Malicious talkers, who keep resurrecting and spreading news about enemies, keep conflict alive, when it would otherwise die. These evil persons have no love for peace; they love to stir up trouble (Pr 15:18; 16:27-28; 26:21; 29:22). Good men cover sins and bury them (Pr 10:12; 17:9; I Pet 4:8). They seek to make peace at all times (Jas 3:17-18).

God hates talebearing (Pr 6:12-19; Ps 15:3), which is verbally raping another’s character and reputation. Comparable to being angry with your brother without a cause, talebearing is a violation of the sixth commandment, Thou shalt not kill (Matt 5:21-26). Talebearing causes great pain deep in the soul and relationships of men (Pr 16:28; 17:9; 18:8; 26:22).

Do you hate this sin?
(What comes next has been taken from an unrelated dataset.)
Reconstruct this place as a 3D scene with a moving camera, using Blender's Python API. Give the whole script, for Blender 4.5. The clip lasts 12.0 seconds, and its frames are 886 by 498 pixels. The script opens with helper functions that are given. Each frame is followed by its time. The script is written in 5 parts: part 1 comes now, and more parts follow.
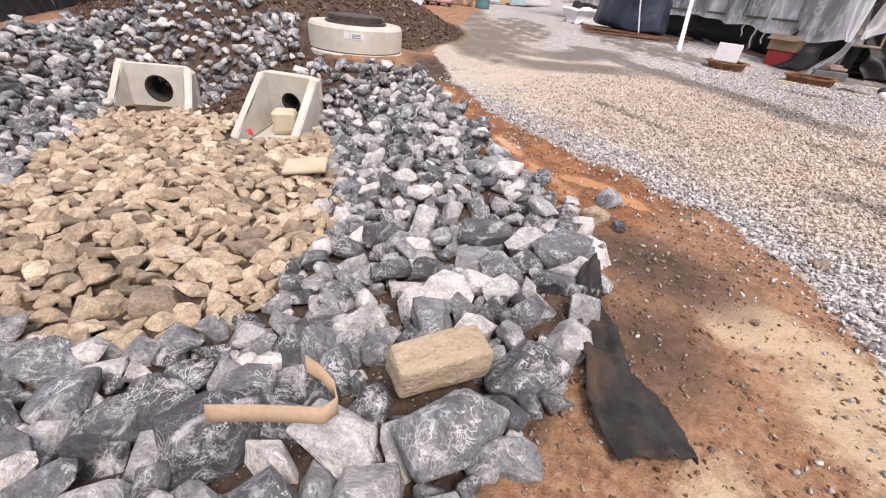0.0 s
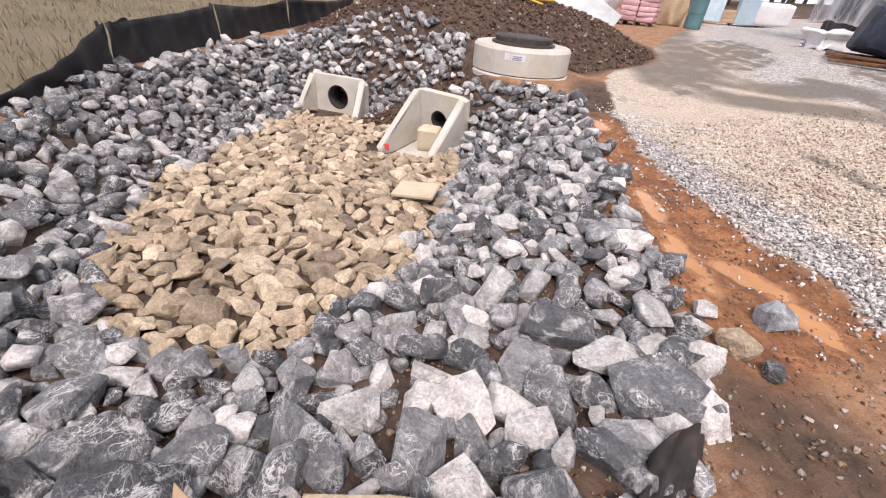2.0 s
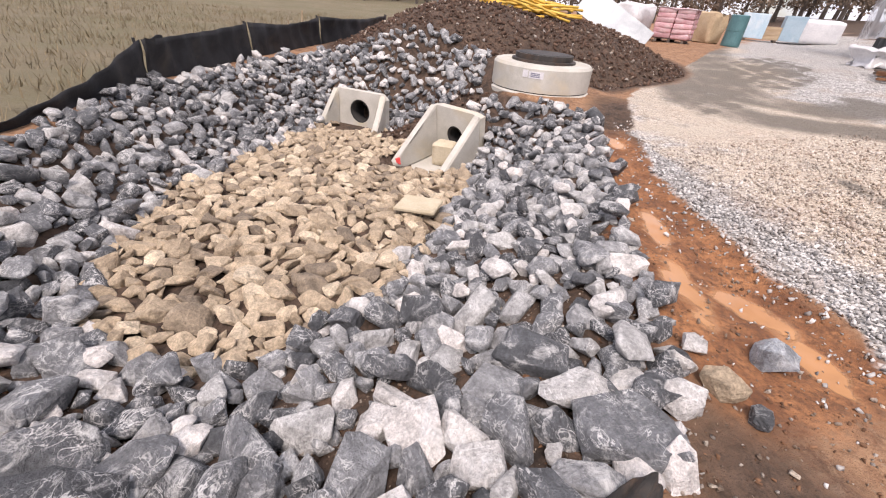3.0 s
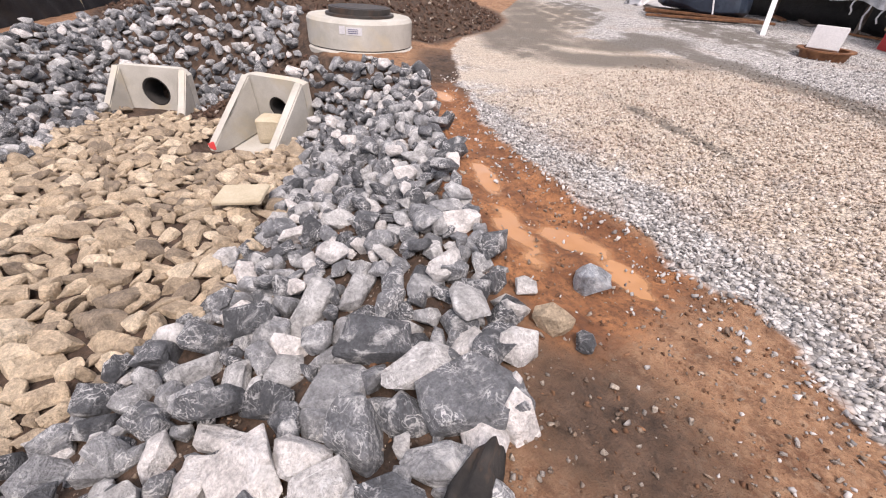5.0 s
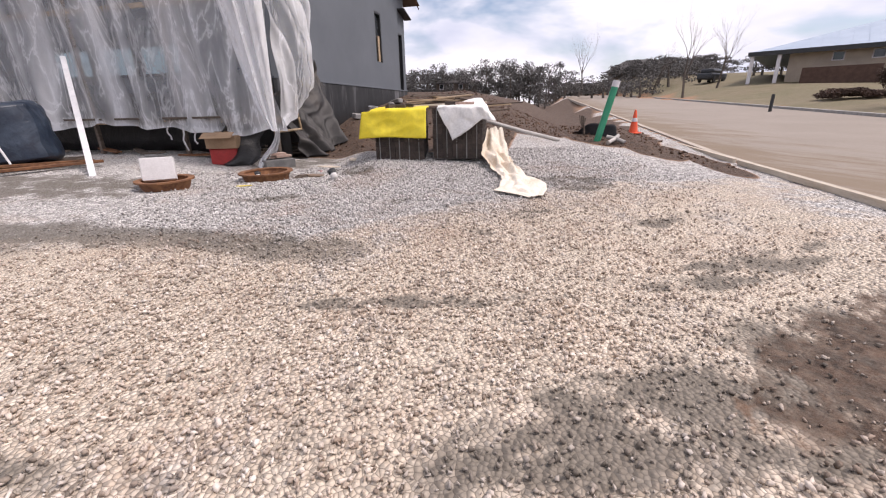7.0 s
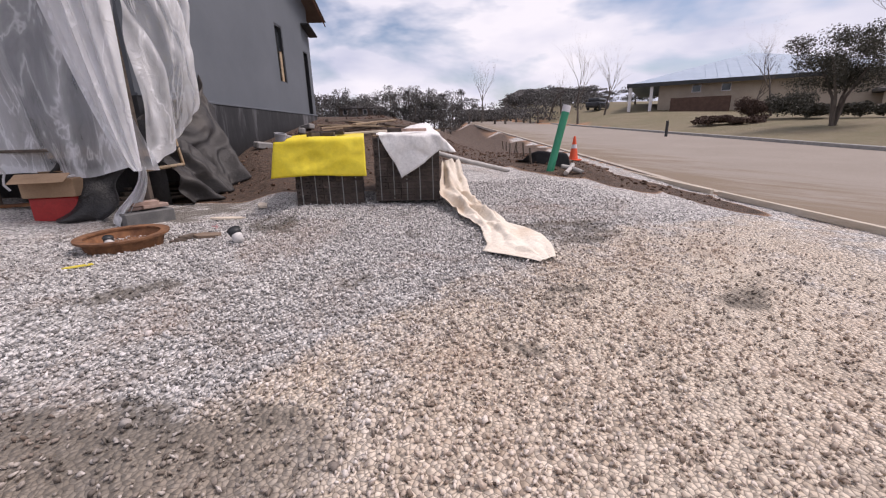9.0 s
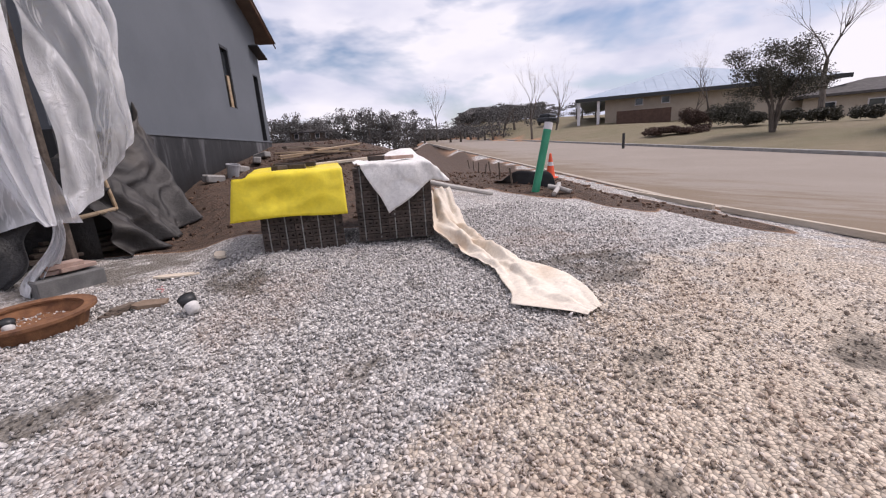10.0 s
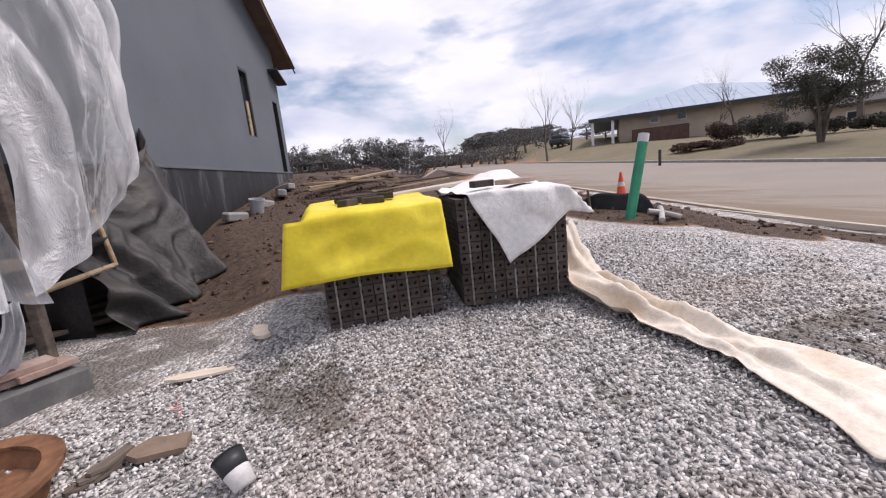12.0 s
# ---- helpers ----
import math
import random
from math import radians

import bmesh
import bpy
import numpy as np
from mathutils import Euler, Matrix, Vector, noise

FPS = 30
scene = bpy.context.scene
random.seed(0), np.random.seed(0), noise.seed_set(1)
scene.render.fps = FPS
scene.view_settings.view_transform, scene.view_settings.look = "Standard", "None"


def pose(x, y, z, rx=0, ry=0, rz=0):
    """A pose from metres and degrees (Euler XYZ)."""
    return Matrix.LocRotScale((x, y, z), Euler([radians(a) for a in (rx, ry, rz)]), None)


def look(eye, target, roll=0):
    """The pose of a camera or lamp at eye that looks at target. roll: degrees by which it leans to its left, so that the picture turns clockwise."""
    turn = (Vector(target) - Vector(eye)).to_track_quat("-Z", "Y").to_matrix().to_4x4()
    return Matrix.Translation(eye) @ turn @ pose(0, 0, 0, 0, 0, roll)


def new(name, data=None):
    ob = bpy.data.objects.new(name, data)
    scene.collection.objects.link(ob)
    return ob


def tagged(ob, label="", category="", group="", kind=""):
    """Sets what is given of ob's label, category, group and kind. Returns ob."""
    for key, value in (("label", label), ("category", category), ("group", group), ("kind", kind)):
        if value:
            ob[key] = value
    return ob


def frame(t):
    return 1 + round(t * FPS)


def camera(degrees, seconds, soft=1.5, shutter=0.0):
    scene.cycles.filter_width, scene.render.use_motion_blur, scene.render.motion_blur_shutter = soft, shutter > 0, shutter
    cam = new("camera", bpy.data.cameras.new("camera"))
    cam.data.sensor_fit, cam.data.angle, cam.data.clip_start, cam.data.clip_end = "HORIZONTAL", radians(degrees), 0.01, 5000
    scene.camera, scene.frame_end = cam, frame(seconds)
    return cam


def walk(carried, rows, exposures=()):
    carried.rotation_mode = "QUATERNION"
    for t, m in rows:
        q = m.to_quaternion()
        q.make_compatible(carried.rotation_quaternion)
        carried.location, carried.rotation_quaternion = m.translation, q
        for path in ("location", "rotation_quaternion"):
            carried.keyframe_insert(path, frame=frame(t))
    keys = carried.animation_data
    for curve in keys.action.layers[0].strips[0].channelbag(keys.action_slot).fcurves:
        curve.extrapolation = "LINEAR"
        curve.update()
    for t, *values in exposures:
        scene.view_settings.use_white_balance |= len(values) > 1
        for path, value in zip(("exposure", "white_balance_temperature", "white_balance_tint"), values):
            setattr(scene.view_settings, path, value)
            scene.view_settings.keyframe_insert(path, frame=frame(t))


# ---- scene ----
cam = camera(94.8, 12.0, soft=1.15)
METRES, EYE, TILT, LEAN, TURN = 9.2, 1.2, 0.0, 0.0, 43.1
ROWS = [
    (0.0, 0.0, 0.0, 0.0, 3.73, -32.98, -5.77),
    (0.5, 0.0116, 0.0175, 0.0046, 19.5, -29.5, -3.69),
    (1.0, 0.0313, 0.0317, 0.0054, 29.96, -31.45, -1.36),
    (1.5, 0.0353, 0.0539, 0.0043, 28.21, -32.69, -3.18),
    (2.0, 0.0367, 0.0713, 0.0056, 28.2, -33.32, -4.68),
    (2.5, 0.0552, 0.0847, 0.0076, 33.17, -31.62, -3.96),
    (4.5, 0.0566, 0.1025, 0.0064, 22.09, -34.44, -5.43),
    (5.0, 0.075, 0.1194, 0.0048, 11.76, -35.18, -3.58),
    (5.5, 0.113, 0.1528, 0.0079, -3.92, -34.72, -3.08),
    (6.0, 0.1447, 0.2039, 0.0099, -24.7, -32.53, -4.38),
    (6.5, 0.1964, 0.2499, 0.0135, -45.87, -27.23, -1.69),
    (7.0, 0.2439, 0.3013, 0.024, -59.55, -19.14, 1.2),
    (9.0, 0.408, 0.4738, 0.0301, -72.54, -16.21, 1.31),
    (9.5, 0.4508, 0.517, 0.0352, -76.2, -15.09, 2.17),
    (10.0, 0.49, 0.5541, 0.0417, -78.91, -13.99, 3.61),
    (10.5, 0.5356, 0.5939, 0.0459, -79.92, -12.78, 5.29),
    (11.0, 0.5735, 0.6405, 0.0432, -80.18, -12.13, 5.09),
    (11.5, 0.6169, 0.6804, 0.0438, -80.3, -12.07, 5.79),
    (12.0, 0.6499, 0.7214, 0.0463, -78.47, -10.43, 5.82),
]
walk(cam, [(t, pose(0, 0, EYE, TILT, LEAN, TURN) @ pose(METRES * x, METRES * y, METRES * z, 90 + pitch, roll, yaw)) for t, x, y, z, yaw, pitch, roll in ROWS], exposures=[(0.0, 0.42, 6800, 20), (6.5, 0.30, 6750, 20), (9.0, -0.02, 6650, 22), (12.0, 0.08, 6500, 20)])

# ---- world, sun ----
SUN_ELEV, SUN_AZ = 58.0, 112.0
world = bpy.data.worlds.new("sky")
scene.world = world
world.use_nodes = True
wn = world.node_tree
wn.nodes.clear()


def put(nt, value, socket):
    """Link a socket or set a value."""
    if isinstance(value, bpy.types.NodeSocket):
        nt.links.new(value, socket)
    else:
        socket.default_value = value


def fnoise(nt, vec, scale, detail=5.0, rough=0.6, warp=0.0):
    n = nt.nodes.new("ShaderNodeTexNoise")
    if vec is not None:
        put(nt, vec, n.inputs["Vector"])
    n.inputs["Scale"].default_value = scale
    n.inputs["Detail"].default_value = detail
    n.inputs["Roughness"].default_value = rough
    n.inputs["Distortion"].default_value = warp
    return n.outputs[0]


def fvoro(nt, vec, scale, feature="F1", rand=1.0):
    n = nt.nodes.new("ShaderNodeTexVoronoi")
    n.feature = feature
    put(nt, vec, n.inputs["Vector"])
    n.inputs["Scale"].default_value = scale
    n.inputs["Randomness"].default_value = rand
    return n


def ramp(nt, fac, *stops):
    n = nt.nodes.new("ShaderNodeValToRGB")
    put(nt, fac, n.inputs[0])
    while len(n.color_ramp.elements) < len(stops):
        n.color_ramp.elements.new(0.5)
    for e, (p, c) in zip(n.color_ramp.elements, stops):
        e.position = p
        e.color = (c, c, c, 1) if isinstance(c, (int, float)) else (*c, 1)
    return n.outputs[0]


def mixc(nt, fac, a, b, blend="MIX"):
    n = nt.nodes.new("ShaderNodeMix")
    n.data_type = "RGBA"
    n.blend_type = blend
    for v, i in ((fac, 0), (a, 6), (b, 7)):
        if isinstance(v, tuple) and len(v) == 3:
            v = (*v, 1)
        put(nt, v, n.inputs[i])
    return n.outputs[2]


def calc(nt, op, a, b=0.0, clamp=False):
    n = nt.nodes.new("ShaderNodeMath")
    n.operation = op
    n.use_clamp = clamp
    put(nt, a, n.inputs[0])
    put(nt, b, n.inputs[1])
    return n.outputs[0]


def vadd(nt, a, b):
    n = nt.nodes.new("ShaderNodeVectorMath")
    put(nt, a, n.inputs[0])
    put(nt, b, n.inputs[1])
    return n.outputs[0]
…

Do you guard your lips lest anything negative about another person slips out in the heat of passion or during light chitchat? Do you love others enough to keep from saying something about them that would be derogatory or damaging? If you talk a lot, you likely commit this sin often. Cut your words in half. Make a solemn choice to only say good things that are gracious and edifying about others (Col 4:6; Eph 4:29).

Do you hate those that commit this sin? They should see and feel your righteous anger, when they begin to spill private matters in your presence (Pr 25:23). If you have position or authority to do so, cast such contentious and scornful people out (Pr 22:10). Throwing them out will cause contention, strife, and reproach to end. What a blessing! David would not allow such people near him (Ps 101:4-5). Let all your speech be gracious (Col 4:6).